The panel, to be chaired by former Victorian Treasury secretary Michael Vertigan, includes economist Henry Ergas, the first chief executive of eBay in Australia, Alison Deans, and the former chairman and chief executive of the Australian Communications Authority, Tony Shaw.
It would clearly be open to the panel to conclude that the economic and social benefits of an all-fibre-to-the-premises network would outweigh the substantial additional cost. Certainly the strong – and at times emotional – views of those primarily in the technology community that believe if a gold-plated NBN is built the applications will come, will have an opportunity to be aired and tested.
Frankly, however, that is an unlikely outcome. Conroy’s version of the NBN was committed to not only without a cost-benefit analysis but without any assessment of the merits and potential of existing infrastructure, in an environment where the technologies for upgrading not just HFC networks but copper are evolving rapidly.
Last week Turnbull released a report on broadband availability and quality – the first to be commissioned by the federal government – that showed about 700,000 premises currently have no access to a fixed broadband service and 920,000 have estimated median peak download speeds of less than 4.8 Mbps.
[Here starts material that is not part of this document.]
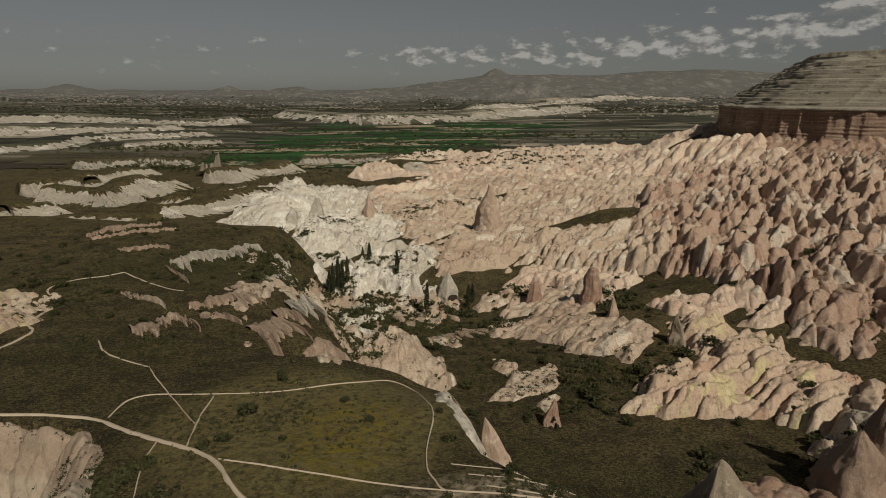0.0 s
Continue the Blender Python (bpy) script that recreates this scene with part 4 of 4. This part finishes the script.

It also showed that 3.1 million premises, or 28 per cent of premises, have access to high-speed broadband platforms including fibre-to-the-node, HFC and fixed wireless, with peak download speeds of between 25 Mbps and 110 Mbps.
That says two things: the rollout needs (as Turnbull plans) to be reoriented to those regions with no existing access to broadband; and that there is already access to relatively fast broadband for a significant proportion of the community.
Because there was no ‘stocktake’ of existing broadband before Conroy committed to his version of the NBN – which would have overbuilt even existing high-speed fibre – there would have been significant waste in the rollout.
Many businesses and education and health facilities already have dedicated fibre. It is also the case that the existing HFC network footprints can be extended or in-filled, and the technology upgraded, to deliver faster download and upload speeds.
Individual businesses and households could also, should they choose, pay to install fibre to their premises within a fibre-to-the-node network. Retail service providers would amortise the cost of installation within plans similar to mobile phone plans.
It isn’t just the cost and benefits of building the network that matter. The cost to broadband users would also determine how economically useful the network might be, as well as the likely take-up rates for high-speed broadband and therefore the economics of NBN Co itself.
The strategic review’s conclusion was that to deliver its targeted minimum return of 7.1 per cent NBN Co would have needed to increase prices by between 50 per cent and 80 per cent – or between $27 and $43 a month – relative to the estimated $75 to $95 a month for a 50 Mbps download and 20 Mbps upload service today. Higher speeds, of course, would be even more expensive.
In all likelihood, as the review noted, the price rises would have had to be even greater because in themselves they would have pushed users onto mobile-only services, creating a nasty and destructive spiral of rising costs and falling usage.
To be truly useful and to provide the general economic benefit that the proponents of all-fibre networks assert, the NBN must also be affordable, especially given that the majority of costs associated with the original NBN lay in the connections to individual premises – mainly to residential properties.
The strategic review provided a starting point for an intelligent appraisal of the options available to the government in pursuing an NBN by making an assessment of the differing costs and timelines between the existing NBN and one that used a mix of technologies, including existing infrastructure.
The cost-benefit analysis will add other dimensions beyond cost and speed comparisons, including an exploration of the potential social benefits, as well as the appropriate role of government and the role, if any, of infrastructure-based competition in the NBN.
The panel has been directed to report within six months, by which time NBN Co’s new chairman, Ziggy Switkowski, and new chief executive, Bill Morrow, will have had time to get their own heads around what they have inherited – the strategic review concluded that there is already about $15 billion of taxpayer funds already irretrievably committed to the NBN – and be able to contribute their own better-informed opinions as to how Turnbull should best proceed.
The combination of the strategic review, the cost-benefit analysis and the new, more experienced NBN Co board and management ought to provide what Conroy and Rudd should have commissioned before they committed to the NBN: a detailed understanding of the costs, benefits and options for minimising the costs to taxpayers and consumers while maximising the benefits. Once Turnbull has received all the available data and advice, he’ll be in a far better position to determine exactly what the NBN should look like and how the rollout should be re-oriented.